### What the task asks
Beginning with the line that contains "for path, value" and ending with the line that contains "scene.view_settings.keyframe_insert(path, frame=frame(t))", reproduce each line exactly; include both and add nothing.

### Information shown
- - -
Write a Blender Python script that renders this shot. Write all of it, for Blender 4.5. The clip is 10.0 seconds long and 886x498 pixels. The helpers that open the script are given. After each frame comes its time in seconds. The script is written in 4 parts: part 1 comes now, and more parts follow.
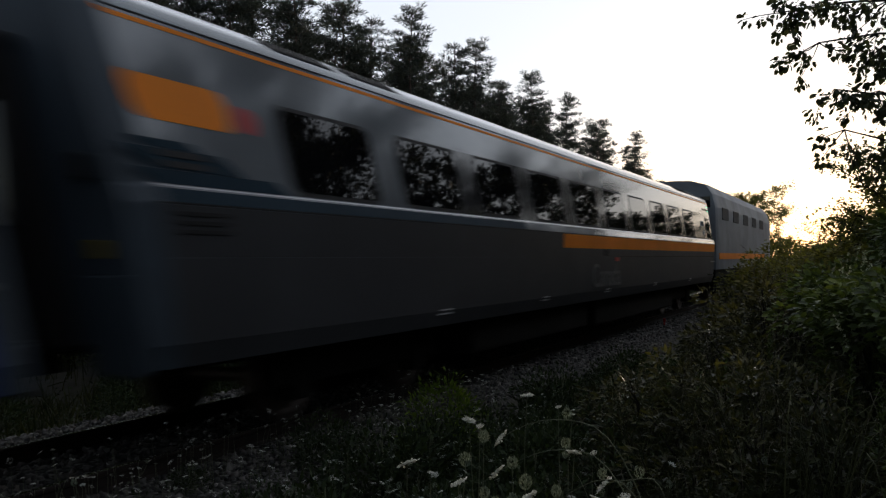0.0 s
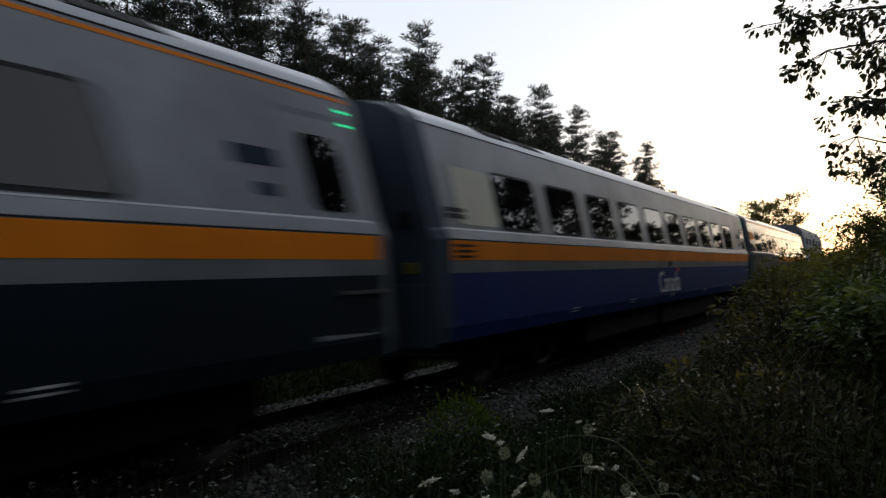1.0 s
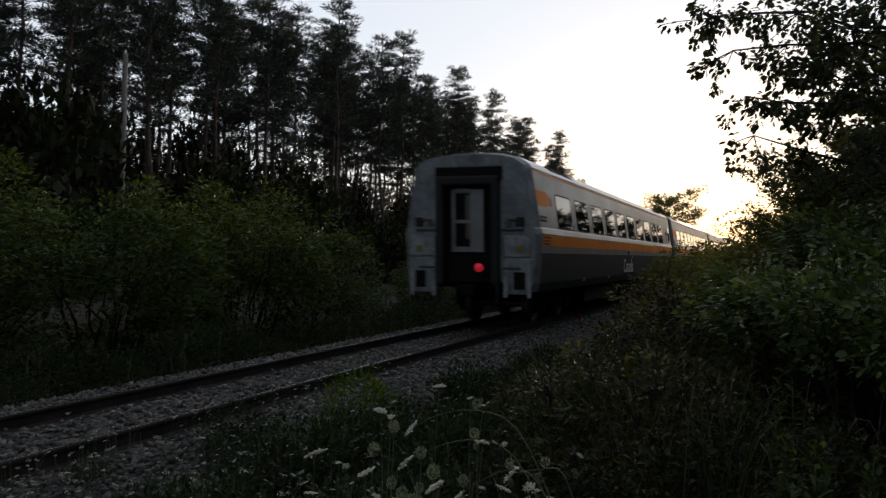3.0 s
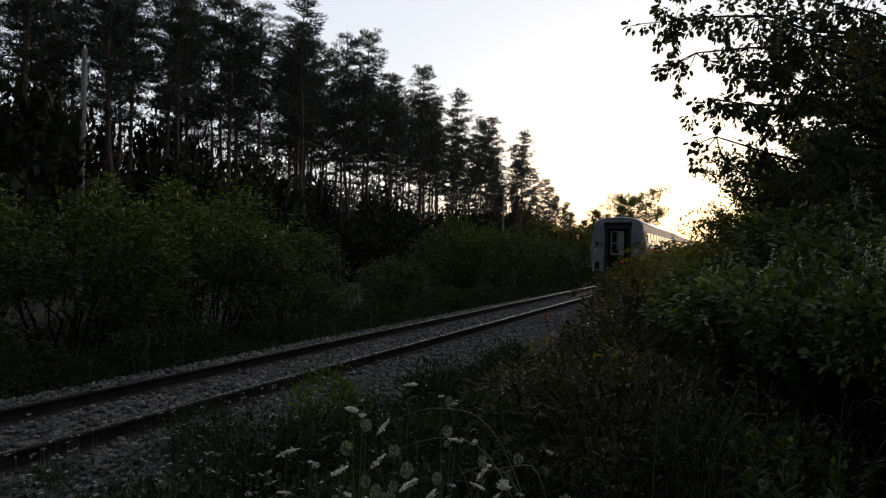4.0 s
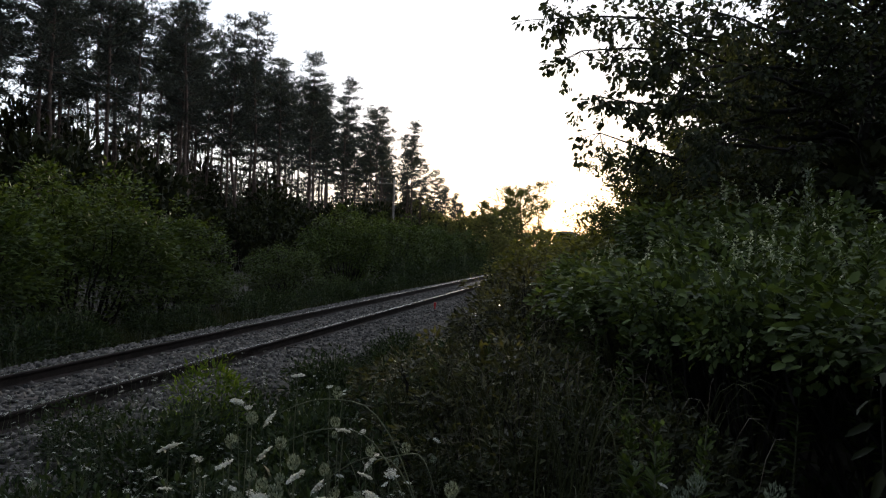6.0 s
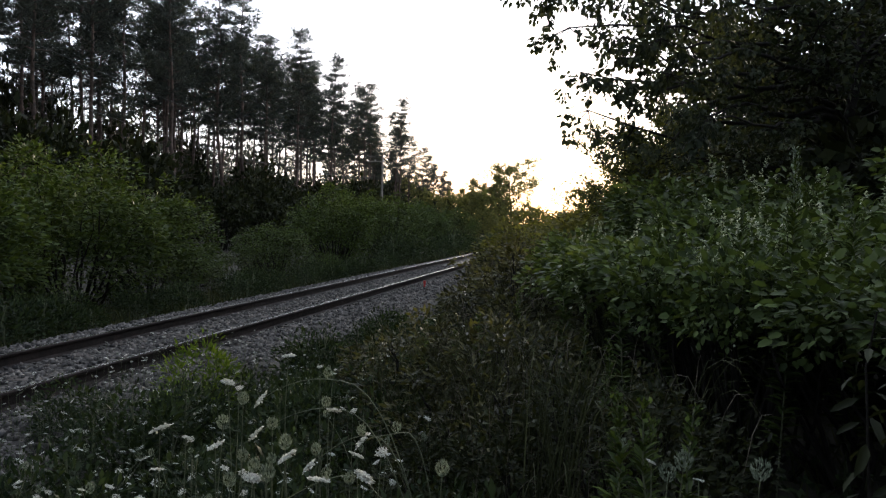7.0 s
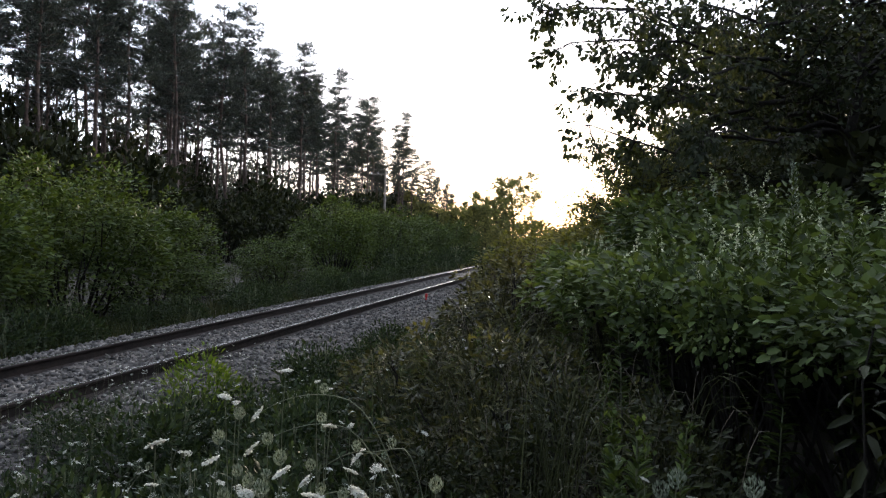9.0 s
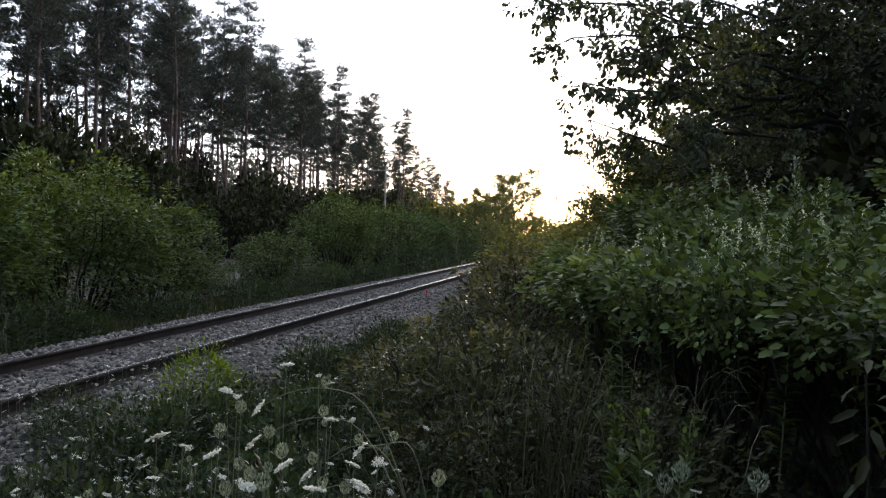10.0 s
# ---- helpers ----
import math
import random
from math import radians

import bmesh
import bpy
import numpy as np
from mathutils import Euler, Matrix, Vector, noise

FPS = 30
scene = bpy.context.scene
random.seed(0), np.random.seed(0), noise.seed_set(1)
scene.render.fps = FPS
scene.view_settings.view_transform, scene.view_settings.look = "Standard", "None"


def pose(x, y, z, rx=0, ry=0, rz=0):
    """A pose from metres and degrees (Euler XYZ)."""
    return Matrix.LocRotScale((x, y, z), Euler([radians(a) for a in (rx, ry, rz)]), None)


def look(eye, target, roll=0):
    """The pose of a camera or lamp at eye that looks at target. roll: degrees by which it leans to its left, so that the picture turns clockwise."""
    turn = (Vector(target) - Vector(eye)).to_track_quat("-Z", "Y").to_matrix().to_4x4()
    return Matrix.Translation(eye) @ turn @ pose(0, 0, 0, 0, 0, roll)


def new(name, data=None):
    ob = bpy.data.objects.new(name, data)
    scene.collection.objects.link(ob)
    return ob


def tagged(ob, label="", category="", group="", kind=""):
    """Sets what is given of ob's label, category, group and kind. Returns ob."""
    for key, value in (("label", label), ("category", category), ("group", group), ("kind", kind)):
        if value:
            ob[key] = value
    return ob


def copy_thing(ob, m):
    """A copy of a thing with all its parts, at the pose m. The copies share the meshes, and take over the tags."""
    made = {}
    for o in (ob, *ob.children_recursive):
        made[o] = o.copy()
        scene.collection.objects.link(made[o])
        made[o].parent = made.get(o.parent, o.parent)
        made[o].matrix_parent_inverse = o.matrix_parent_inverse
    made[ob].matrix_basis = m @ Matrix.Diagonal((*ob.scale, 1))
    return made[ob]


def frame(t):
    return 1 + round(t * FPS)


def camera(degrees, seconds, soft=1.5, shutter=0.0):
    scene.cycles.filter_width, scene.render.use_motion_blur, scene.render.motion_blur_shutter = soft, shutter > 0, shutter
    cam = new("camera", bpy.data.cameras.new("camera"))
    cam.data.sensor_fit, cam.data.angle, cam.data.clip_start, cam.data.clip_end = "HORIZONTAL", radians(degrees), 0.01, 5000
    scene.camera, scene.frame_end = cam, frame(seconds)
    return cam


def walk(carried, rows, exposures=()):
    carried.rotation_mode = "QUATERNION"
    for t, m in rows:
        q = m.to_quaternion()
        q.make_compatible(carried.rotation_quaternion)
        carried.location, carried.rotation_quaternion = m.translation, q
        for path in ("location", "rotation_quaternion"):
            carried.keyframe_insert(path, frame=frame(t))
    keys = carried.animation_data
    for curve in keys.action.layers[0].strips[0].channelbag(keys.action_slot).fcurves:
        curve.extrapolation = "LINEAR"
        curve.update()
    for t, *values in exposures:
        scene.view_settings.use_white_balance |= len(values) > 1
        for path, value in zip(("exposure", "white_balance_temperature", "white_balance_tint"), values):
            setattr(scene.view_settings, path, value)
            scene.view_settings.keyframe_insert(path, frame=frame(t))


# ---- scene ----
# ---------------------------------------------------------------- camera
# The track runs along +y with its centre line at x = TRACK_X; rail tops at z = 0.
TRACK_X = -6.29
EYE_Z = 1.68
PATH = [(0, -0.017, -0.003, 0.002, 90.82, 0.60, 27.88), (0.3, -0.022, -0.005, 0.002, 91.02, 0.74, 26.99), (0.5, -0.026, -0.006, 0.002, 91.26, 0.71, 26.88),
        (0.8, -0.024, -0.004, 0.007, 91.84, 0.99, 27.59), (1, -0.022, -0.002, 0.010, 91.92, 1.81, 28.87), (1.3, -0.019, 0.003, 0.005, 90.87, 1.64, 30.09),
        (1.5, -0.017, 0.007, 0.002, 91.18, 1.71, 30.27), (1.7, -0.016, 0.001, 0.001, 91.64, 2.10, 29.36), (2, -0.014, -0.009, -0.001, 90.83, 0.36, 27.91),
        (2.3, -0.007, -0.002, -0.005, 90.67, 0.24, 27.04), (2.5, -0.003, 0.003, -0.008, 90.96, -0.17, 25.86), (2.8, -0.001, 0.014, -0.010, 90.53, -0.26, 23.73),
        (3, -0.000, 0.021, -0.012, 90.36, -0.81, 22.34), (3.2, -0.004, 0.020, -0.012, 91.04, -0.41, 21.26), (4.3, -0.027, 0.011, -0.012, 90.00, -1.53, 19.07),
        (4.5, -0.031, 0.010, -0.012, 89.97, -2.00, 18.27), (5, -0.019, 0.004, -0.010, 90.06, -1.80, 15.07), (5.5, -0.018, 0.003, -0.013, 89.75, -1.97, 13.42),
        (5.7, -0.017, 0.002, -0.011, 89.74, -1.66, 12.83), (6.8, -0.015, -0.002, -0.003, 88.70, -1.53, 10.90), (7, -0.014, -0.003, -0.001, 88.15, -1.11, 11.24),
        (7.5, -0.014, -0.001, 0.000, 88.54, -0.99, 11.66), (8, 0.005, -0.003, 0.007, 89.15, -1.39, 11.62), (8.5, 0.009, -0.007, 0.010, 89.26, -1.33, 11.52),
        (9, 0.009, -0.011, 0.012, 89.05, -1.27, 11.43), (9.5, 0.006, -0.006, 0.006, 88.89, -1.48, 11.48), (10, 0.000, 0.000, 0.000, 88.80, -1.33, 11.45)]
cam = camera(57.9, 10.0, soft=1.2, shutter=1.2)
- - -
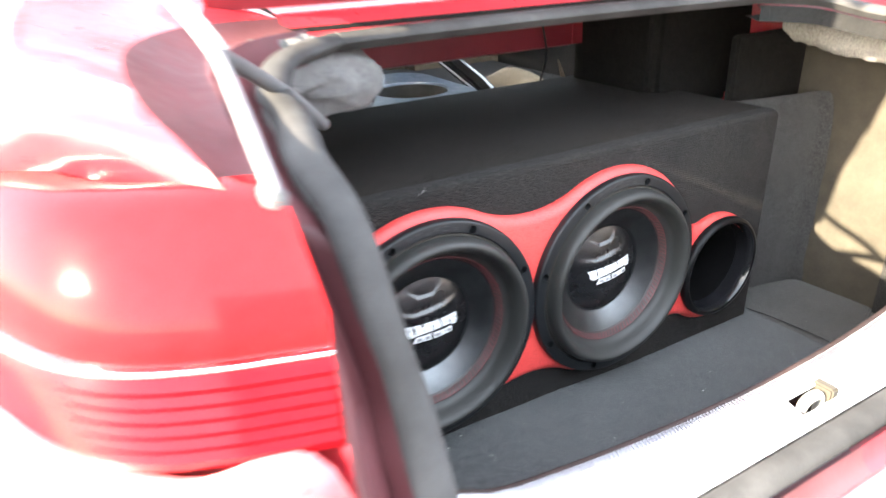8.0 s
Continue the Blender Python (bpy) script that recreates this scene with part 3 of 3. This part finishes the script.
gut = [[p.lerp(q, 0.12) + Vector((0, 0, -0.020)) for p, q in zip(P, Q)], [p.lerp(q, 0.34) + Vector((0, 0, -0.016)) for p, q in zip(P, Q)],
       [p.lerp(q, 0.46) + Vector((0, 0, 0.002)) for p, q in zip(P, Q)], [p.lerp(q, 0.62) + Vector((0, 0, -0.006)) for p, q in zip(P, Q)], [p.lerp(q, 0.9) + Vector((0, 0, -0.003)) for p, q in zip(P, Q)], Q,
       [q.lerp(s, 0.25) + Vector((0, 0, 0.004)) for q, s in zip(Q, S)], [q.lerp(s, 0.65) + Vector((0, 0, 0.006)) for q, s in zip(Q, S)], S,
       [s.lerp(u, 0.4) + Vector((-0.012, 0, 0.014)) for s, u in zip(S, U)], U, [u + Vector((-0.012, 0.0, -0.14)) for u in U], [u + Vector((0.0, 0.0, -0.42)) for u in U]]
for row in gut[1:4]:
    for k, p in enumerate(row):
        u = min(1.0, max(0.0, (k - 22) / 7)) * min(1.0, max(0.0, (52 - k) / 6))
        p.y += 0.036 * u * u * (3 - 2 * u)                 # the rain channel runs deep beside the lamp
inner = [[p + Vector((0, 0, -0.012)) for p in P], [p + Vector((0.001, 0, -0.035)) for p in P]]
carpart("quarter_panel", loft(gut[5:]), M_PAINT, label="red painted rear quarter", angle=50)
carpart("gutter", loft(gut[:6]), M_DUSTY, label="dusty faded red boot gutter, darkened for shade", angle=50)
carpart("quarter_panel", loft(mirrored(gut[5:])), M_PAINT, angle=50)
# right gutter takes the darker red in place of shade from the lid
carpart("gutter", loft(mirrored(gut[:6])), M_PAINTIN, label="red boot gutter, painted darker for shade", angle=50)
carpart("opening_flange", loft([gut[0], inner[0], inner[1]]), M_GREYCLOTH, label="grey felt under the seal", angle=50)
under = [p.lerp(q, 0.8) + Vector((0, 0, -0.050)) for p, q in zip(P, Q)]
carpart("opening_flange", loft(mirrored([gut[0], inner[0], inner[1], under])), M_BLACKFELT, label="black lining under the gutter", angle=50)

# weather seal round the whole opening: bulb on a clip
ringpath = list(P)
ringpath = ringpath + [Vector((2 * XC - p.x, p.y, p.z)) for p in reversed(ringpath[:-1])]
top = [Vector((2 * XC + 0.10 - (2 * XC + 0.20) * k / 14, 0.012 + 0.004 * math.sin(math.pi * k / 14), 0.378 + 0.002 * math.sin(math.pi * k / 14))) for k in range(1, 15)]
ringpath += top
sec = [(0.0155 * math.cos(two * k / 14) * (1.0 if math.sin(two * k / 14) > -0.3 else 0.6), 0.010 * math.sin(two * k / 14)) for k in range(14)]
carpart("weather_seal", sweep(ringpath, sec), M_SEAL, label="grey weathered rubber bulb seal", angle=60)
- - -
### Reply to the task
        for path, value in zip(("exposure", "white_balance_temperature", "white_balance_tint"), values):
            setattr(scene.view_settings, path, value)
            scene.view_settings.keyframe_insert(path, frame=frame(t))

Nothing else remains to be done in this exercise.